** START Records provided **

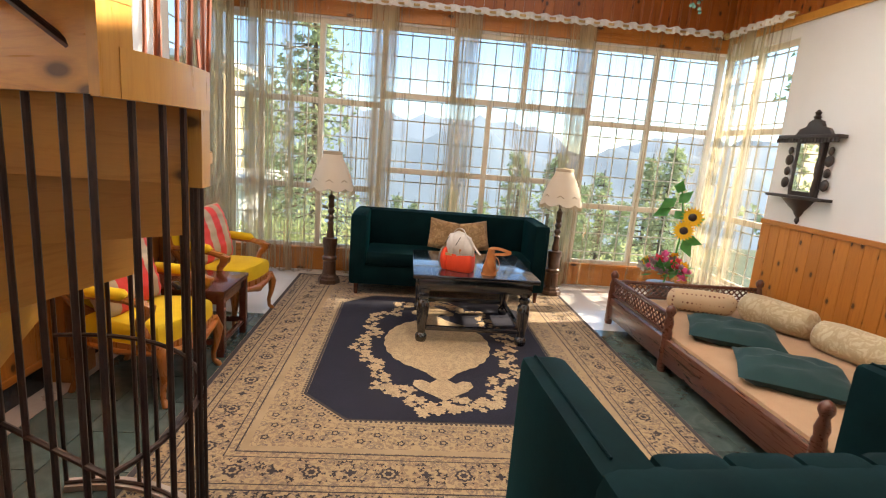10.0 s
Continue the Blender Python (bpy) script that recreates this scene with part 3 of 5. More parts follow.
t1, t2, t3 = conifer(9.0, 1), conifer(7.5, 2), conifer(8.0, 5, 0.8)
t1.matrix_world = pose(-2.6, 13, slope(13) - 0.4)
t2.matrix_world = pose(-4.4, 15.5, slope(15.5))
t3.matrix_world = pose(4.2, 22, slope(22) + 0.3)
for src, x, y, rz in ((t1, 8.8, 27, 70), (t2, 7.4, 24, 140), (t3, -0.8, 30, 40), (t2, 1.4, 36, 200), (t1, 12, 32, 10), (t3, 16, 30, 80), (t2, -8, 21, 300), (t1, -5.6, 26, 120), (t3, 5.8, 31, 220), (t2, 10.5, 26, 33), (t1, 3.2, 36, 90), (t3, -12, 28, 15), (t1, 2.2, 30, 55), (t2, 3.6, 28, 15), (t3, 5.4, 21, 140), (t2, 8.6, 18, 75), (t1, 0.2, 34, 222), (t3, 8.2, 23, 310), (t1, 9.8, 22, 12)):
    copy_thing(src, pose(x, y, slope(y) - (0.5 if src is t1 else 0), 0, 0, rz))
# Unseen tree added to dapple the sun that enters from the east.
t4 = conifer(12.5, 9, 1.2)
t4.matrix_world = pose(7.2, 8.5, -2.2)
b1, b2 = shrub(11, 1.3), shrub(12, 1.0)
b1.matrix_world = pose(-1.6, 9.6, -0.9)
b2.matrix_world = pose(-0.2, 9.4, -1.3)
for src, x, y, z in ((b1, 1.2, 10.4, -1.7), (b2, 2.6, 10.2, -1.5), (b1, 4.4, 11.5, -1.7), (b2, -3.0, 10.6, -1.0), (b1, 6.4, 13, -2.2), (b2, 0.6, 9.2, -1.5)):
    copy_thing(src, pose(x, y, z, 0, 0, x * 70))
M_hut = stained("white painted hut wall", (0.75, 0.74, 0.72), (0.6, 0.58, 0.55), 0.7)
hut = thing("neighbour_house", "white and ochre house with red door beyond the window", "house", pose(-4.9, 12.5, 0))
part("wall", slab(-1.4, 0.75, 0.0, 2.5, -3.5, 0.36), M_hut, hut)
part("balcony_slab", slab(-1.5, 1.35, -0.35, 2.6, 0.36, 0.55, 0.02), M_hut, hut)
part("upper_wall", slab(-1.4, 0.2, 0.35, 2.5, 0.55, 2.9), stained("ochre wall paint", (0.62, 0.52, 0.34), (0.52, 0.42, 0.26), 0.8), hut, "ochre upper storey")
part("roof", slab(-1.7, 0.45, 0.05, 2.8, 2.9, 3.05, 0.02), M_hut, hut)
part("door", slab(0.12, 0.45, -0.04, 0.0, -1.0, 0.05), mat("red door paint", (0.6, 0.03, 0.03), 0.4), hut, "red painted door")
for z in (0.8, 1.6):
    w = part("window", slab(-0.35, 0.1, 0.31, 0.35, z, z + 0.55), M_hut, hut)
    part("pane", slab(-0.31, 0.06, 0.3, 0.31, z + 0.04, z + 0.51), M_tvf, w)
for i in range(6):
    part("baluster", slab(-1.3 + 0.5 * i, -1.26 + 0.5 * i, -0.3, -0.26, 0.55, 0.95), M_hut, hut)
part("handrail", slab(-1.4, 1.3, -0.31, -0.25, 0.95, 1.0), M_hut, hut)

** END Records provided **
** START Records provided **

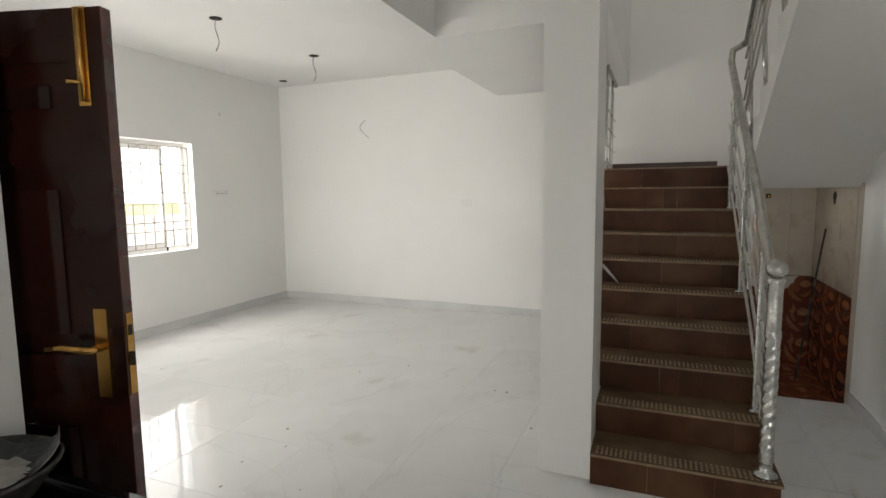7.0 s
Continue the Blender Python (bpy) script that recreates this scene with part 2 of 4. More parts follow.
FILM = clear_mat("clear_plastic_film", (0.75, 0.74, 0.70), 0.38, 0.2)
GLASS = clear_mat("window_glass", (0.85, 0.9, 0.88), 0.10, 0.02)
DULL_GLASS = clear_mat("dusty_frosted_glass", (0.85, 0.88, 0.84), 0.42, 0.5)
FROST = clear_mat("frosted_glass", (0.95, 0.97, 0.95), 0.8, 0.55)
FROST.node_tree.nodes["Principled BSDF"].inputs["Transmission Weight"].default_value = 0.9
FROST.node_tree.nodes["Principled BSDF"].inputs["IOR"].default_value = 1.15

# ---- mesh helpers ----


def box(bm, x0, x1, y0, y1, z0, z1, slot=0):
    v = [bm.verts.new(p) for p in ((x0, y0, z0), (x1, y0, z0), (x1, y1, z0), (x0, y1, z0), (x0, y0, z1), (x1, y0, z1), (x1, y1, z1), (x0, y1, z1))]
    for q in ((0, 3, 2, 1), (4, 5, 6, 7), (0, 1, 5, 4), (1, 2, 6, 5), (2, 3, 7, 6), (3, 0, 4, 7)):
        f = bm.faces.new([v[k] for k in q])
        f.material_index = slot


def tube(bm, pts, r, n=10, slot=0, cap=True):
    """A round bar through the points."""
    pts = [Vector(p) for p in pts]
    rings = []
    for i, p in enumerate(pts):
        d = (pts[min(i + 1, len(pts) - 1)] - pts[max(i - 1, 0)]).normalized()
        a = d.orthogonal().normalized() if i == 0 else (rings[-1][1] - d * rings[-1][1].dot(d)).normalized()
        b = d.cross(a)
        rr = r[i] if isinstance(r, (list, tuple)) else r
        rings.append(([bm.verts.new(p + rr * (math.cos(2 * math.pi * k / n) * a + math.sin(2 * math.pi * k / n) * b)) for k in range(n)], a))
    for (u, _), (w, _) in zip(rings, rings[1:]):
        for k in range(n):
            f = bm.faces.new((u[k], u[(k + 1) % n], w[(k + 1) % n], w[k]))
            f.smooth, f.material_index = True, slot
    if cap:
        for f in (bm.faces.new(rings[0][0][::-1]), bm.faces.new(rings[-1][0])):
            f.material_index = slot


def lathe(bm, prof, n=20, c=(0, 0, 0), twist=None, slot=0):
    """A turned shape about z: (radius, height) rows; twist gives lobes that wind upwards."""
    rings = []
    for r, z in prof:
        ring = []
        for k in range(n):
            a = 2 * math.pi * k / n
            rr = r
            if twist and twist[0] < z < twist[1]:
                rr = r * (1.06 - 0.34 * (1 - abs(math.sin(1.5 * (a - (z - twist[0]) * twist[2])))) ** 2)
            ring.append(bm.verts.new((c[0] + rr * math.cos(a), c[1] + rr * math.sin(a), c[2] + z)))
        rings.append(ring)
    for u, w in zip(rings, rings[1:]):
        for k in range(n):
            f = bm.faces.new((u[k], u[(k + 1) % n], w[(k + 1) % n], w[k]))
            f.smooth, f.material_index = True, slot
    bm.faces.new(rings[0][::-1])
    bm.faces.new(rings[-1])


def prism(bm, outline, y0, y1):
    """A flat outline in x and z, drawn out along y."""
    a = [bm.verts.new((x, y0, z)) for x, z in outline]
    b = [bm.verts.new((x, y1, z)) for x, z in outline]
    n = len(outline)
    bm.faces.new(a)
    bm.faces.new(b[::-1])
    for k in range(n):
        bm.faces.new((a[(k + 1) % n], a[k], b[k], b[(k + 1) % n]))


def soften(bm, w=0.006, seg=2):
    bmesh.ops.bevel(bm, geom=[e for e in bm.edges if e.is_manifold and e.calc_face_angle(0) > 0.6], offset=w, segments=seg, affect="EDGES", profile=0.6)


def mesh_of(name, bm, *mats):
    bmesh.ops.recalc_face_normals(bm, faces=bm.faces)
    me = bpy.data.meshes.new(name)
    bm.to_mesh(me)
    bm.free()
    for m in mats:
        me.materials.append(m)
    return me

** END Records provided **

Task details — Using the data above, extract exactly the lines from the one that holds "4. More parts follow." to the one that holds "# ---- mesh helpers", both ends included, and no others.

Answer below —
Continue the Blender Python (bpy) script that recreates this scene with part 2 of 4. More parts follow.
FILM = clear_mat("clear_plastic_film", (0.75, 0.74, 0.70), 0.38, 0.2)
GLASS = clear_mat("window_glass", (0.85, 0.9, 0.88), 0.10, 0.02)
DULL_GLASS = clear_mat("dusty_frosted_glass", (0.85, 0.88, 0.84), 0.42, 0.5)
FROST = clear_mat("frosted_glass", (0.95, 0.97, 0.95), 0.8, 0.55)
FROST.node_tree.nodes["Principled BSDF"].inputs["Transmission Weight"].default_value = 0.9
FROST.node_tree.nodes["Principled BSDF"].inputs["IOR"].default_value = 1.15

# ---- mesh helpers ----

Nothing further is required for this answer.